Oliver is also full of praise for his current co-star, Les Dennis. Oliver admires his old school work ethic of “turn up, know your lines, do the job to the best you can and get on with it”. He observes, “the real, true, stars are the ones who on the first day go hiya mate, do you want a cup of tea?” With Les Dennis, he says, “it’s a level playing field and that to me was quite humbling”.


I also had a good chat with Daniel Brocklebank and was very impressed with the research he has carried out to enhance his portrayal of Billy the Vicar. He did this entirely of his own volition because as a gay man himself, he wanted to find out what might lead Billy – who we are to believe, has ‘lived’ – towards the Church.

Daniel has therefore spoken to a number of gay clergymen.
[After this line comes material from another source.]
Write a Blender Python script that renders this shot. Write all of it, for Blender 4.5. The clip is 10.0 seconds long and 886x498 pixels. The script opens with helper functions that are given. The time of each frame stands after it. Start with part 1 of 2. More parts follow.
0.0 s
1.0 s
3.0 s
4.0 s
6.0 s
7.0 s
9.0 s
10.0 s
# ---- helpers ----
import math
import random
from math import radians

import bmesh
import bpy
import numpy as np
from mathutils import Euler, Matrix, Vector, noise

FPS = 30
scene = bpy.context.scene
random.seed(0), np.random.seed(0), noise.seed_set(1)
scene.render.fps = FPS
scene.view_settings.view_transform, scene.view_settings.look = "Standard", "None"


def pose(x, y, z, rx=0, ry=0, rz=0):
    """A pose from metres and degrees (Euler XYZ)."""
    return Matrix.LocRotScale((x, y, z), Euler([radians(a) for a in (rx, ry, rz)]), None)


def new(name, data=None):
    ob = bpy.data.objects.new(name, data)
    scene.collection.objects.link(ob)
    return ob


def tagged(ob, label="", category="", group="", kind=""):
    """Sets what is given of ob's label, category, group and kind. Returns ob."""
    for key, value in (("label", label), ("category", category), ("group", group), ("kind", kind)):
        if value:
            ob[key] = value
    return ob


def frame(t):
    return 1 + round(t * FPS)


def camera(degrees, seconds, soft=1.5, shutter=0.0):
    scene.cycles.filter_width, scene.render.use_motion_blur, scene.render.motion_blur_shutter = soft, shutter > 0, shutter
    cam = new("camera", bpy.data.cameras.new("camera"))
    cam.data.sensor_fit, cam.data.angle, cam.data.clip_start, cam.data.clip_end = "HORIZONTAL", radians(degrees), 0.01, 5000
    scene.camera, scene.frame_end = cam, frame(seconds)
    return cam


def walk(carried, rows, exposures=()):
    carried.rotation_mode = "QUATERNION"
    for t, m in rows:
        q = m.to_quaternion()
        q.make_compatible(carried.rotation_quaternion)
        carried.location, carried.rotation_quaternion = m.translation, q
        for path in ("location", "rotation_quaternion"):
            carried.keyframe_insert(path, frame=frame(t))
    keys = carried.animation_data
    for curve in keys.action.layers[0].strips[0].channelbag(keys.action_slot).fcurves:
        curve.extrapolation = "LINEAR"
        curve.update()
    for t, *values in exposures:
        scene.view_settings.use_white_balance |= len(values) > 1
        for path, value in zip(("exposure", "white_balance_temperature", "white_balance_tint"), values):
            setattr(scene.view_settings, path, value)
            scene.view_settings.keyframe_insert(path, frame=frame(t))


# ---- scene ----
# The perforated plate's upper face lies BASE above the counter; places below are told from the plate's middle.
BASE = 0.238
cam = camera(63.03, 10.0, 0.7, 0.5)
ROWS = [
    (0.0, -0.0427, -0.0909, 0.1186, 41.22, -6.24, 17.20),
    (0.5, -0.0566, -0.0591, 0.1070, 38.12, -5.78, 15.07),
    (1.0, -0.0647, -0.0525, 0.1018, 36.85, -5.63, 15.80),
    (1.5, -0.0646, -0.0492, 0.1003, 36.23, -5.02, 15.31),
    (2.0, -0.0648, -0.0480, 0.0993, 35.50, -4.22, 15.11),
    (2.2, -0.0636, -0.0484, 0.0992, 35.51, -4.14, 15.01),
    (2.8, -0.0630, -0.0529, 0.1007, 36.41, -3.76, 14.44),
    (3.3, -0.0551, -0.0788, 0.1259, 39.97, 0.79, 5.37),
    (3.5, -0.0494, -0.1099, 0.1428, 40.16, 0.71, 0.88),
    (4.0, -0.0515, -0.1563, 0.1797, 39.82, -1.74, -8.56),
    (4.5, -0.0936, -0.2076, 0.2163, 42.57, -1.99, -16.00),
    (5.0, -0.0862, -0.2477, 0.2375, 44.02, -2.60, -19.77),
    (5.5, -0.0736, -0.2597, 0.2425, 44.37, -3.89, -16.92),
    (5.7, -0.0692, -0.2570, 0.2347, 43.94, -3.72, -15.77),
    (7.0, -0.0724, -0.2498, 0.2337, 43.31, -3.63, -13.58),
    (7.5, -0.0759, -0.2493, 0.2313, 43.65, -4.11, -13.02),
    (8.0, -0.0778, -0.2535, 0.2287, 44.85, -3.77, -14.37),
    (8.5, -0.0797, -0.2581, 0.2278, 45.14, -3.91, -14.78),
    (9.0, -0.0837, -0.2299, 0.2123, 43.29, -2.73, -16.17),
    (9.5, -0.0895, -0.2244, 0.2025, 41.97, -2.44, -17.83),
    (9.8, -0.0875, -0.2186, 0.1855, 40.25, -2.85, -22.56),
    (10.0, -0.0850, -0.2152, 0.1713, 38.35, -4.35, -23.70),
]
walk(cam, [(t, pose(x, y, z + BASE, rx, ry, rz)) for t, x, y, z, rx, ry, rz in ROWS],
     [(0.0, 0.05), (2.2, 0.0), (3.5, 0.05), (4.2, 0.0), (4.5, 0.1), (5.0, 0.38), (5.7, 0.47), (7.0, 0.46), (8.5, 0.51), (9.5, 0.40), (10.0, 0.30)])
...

I suggested he should have a word with Reverend Richard Coles, the former Communard who inspired the BBC Two sitcom Rev. It will be interesting to learn more about Billy’s history. He was enthusing to Sean about Berlin techno clubs the other night, so he must have hit it hard before finding God. There is a lot of potential for Billy and Sean and I look forward to seeing how it develops.

Unfortunately, I had to leave before the end of the night to get back to that London. I walked out of All Star Lanes and could see photographers waiting in the cold to snap some of Corrie’s brightest new stars. They must have been disappointed to see me!

The world of Weatherfield will certainly be poorer for Deirdre Barlow’s absence and it is sad to think that older Corrie characters will not be on our screens forever. However, Coronation Street – like life itself – moves on and it is entirely realistic that the people who make up a community will change over time.

The Corrie top brass have put a lot of faith in the ‘new generation’ over the last year or so. It was brilliant to meet many of these new actors and learn how much it means to them to be starring in our favourite show. I believe that the future is bright at Coronation Street.